CMPL-457 - Caribbean Cultures and Literatures

Offered: First Semester, 2010-2011
Credit Hours: 3 hours
 

This course examines the relationship between literature and folklore in the Francophone, Anglophone, Spanish-speaking and Dutch Caribbean. Central issues include: the creolization of cultures and presence of a creole aesthetic in literature and the traditional arts (music, dance, theater, painting, etc.), the relationship of colonialism and tourism to cultural productions, the re-writing of 'master texts' from the Western canon, the dialogue between oral and written literatures, and the literary re-writings of history. Taught in English.

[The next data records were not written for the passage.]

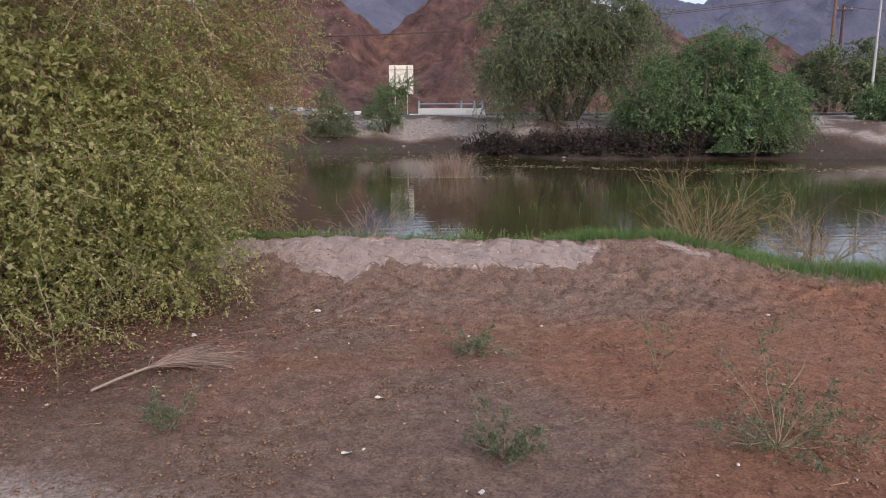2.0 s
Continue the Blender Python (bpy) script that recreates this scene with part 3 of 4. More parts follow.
dead_shrub((-1.07, 11.93, WATER), 14, 0.78, 0.6, 31, "leafless pinkish dead shrub standing in shallow water", thick=0.0044)
dead_shrub((-0.69, 11.88, WATER), 5, 0.62, 0.45, 32, "small leafless dead shrub leaning over the water", lean=(0.45, 0.15))
dead_shrub((-1.12, 11.9, WATER), 8, 0.28, 1.5, 40, "low dark dead twigs spread at the waterline", material=M_REDTWIG)
dead_shrub((3.5, 12.1, WATER), 34, 1.15, 0.75, 33, "leafless yellowish shrub with small buds beside grass", material=M_STRAW, thick=0.005)
dead_shrub((4.65, 11.2, WATER), 28, 0.9, 0.9, 34, "spreading leafless yellowish shrub at the water's edge", material=M_STRAW, thick=0.005)
dead_shrub((5.6, 10.4, WATER), 34, 0.8, 0.9, 35, "grey leafless shrub thicket standing in the water", material=M_DEAD, thick=0.005)
dead_shrub((-2.9, 12.1, WATER), 50, 0.42, 1.6, 36, "fine dark reddish dead twigs dipping into the pond", material=M_REDTWIG, lean=(0.4, 0.1), thick=0.0032)


# ---- reeds and grass ----
def blades(base, height, width, lean, r, k=3):
    """Grass blades: two bent quads each."""
    n = len(base)
    a = r.uniform(0, 2 * np.pi, n)
    side = np.stack([np.cos(a), np.sin(a), a * 0], -1) * np.broadcast_to(width, n)[:, None] / 2
    b = r.uniform(0, 2 * np.pi, n)
    bend = np.stack([np.cos(b), np.sin(b), b * 0], -1) * (np.broadcast_to(height, n) * lean * r.uniform(0.2, 1.3, n))[:, None]
    up = np.zeros((n, 3))
    up[:, 2] = np.broadcast_to(height, n)
    mid, tip = base + up * 0.55 + bend * 0.35, base + up * 0.95 + bend
    v = np.stack([base - side, base + side, mid + side * 0.8, mid - side * 0.8, tip + side * 0.15, tip - side * 0.15], 1).reshape(-1, 3)
    i = np.arange(n)[:, None] * 6
    f = np.stack([i + np.array([0, 1, 2, 3]), i + np.array([3, 2, 4, 5])], 1).reshape(-1, 4)
    return v, f


def grass_belt(x0, x1, n, seed, label, front, back, h0, h1, material=None):
    r = np.random.default_rng(seed)
    x = r.uniform(x0, x1, n)
    t = r.random(n)
    y = front(x) * (1 - t) + back(x) * t + 0.12 * fbm(x * 2, t * 3, 401, 3)
    keep = r.random(n) < 0.35 + 0.65 * step(-0.5, 0.3, fbm(x * 1.7, y * 1.7, 402, 3)) 
    x, y, t = x[keep], y[keep], t[keep]
    z = np.maximum(land(x, y), WATER - 0.03)
    h = (h0 + (h1 - h0) * r.random(len(x))) * (0.5 + 0.7 * np.sqrt(t)) * (0.85 + 0.4 * lattice(x * 1.5, y * 1.5, 403)) * (1 + 0.28 * step(-1.0, -2.2, x) * (y < 20))
    ob = mpart("grass", *blades(np.stack([x, y, z - 0.02], -1), h, r.uniform(0.0022, 0.005, len(x)), 0.7, r), material or M_GRASS, None)
    return tagged(ob, label, "grass", kind="stuff")


grass_belt(-4.2, 3.6, 130000, 41, "lush green grass along the near water's edge", grass_front,
           lambda x: 10.6 + np.interp(x, [-4.2, -3.4, -2.5], [0.8, 0.45, 0.15]), 0.12, 0.33)
grass_belt(2.4, 4.6, 13000, 42, "bright green grass where the bank meets water", lambda x: np.interp(x, [2.4, 3.3, 5.4], [9.6, 8.4, 8.9]), lambda x: np.interp(x, [2.4, 5.4], [11.3, 9.9]), 0.14, 0.32)


def weeds():
    r = np.random.default_rng(43)
    n = 1900
    heart = np.stack([r.uniform(-3.4, 1.5, 110), r.uniform(9.5, 10.55, 110)], -1)
    c = np.concatenate([heart[r.integers(0, 110, n)] + r.normal(size=(n, 2)) * 0.06, np.zeros((n, 1))], 1)
    c[:, 2] = land(c[:, 0], c[:, 1]) - 0.02
    s = arcs(c, np.array([[0, 0, 1.0]]) + r.normal(size=(n, 3)) * 0.25, r.uniform(0.19, 0.36, n), 0.25, 6, 0.1, r)
    v, f = join(tubes(s, np.full((n, 6), 0.0018), 3), leaves_on(s, 15, 0.017, 0.011, r, 0.0, 2))
    tagged(mpart("weed", v, f, M_CLOVER, None), "small-leaved green weeds among the grass", "weed", kind="stuff")


weeds()


def reed_clump(at, n, h, spread, seed, label, material):
    r = np.random.default_rng(seed)
    b = r.normal(size=(n, 3)) * np.array([spread, spread * 0.45, 0])
    b[:, 2] = -0.1
    ob = mpart("reed_clump", *blades(b, h * r.uniform(0.5, 1.2, n), 0.009, 0.75, r), material, None)
    ob.matrix_world = pose(*at)
    return tagged(ob, label, "reeds", "reeds in the pond", "stuff")


reed_clump((0.72, 23.7, WATER), 620, 0.82, 0.32, 51, "dry pinkish-brown reed clump in the pond", M_DEAD)
reed_clump((-18.2, 34.6, WATER), 260, 0.9, 0.5, 52, "dry brown reed clump by the far bank", M_STRAW)
for i, (x0, y0, n) in enumerate([(4.6, 19.0, 60), (6.2, 20.0, 70), (7.6, 19.0, 60), (9.3, 20.2, 80), (2.2, 16.5, 22), (-1.7, 23.0, 14), (3.2, 21.0, 40), (11, 20.5, 70)]):
    reed_clump((x0, y0, WATER), n, 0.34, 0.7, 60 + i, "thin green sedge standing in the water", M_GRASS)



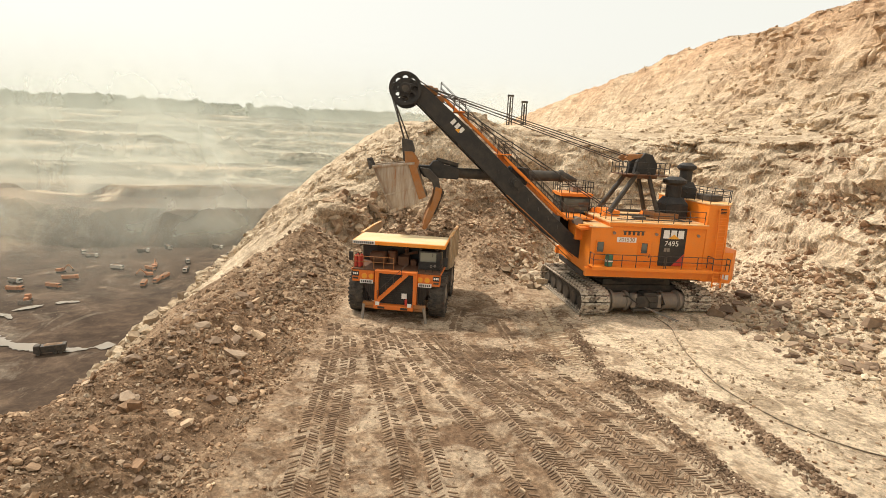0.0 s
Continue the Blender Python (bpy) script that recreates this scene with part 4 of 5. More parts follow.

CMPL-474 - China and Japan in the French Imaginary

Offered: First Semester
Credit Hours: 3 hours
 

In this course students will examine French representations of East Asia from the late 19th century to the present. Through close readings of films, paintings, comic books, and literary texts, students will expand their sense of the visual/verbal literacy with which one 'reads culture' through these different literary and artistic media. Topics addressed will include 'chinoiseries' and 'japonisme,' literary exoticism, French Maoism, travel literature, war documentaries, and the challenges of cross-cultural exchange. Taught in French.  

Prequisites and Notes Two courses at the 300-level beyond 301


CMPL-501 - Honors Project

Offered: First Semester
Credit Hours: 3 hours
 

Consent of Program Director required.


CMPL-502 - Honors Project

Offered: Second Semester
Credit Hours: 3 hours
 

Consent of Program Director required.


CMPL-995 - Private Reading

Offered: First Semester, Second Semester
Credit Hours: 1-3 hours
 

Independent study of a subject beyond the range of catalog course offerings. Signed permission of the instructor is required.

To register for a private reading, the student must obtain the signatures of the instructor and department chair on a private reading card and turn the card in to the Office of the Registrar.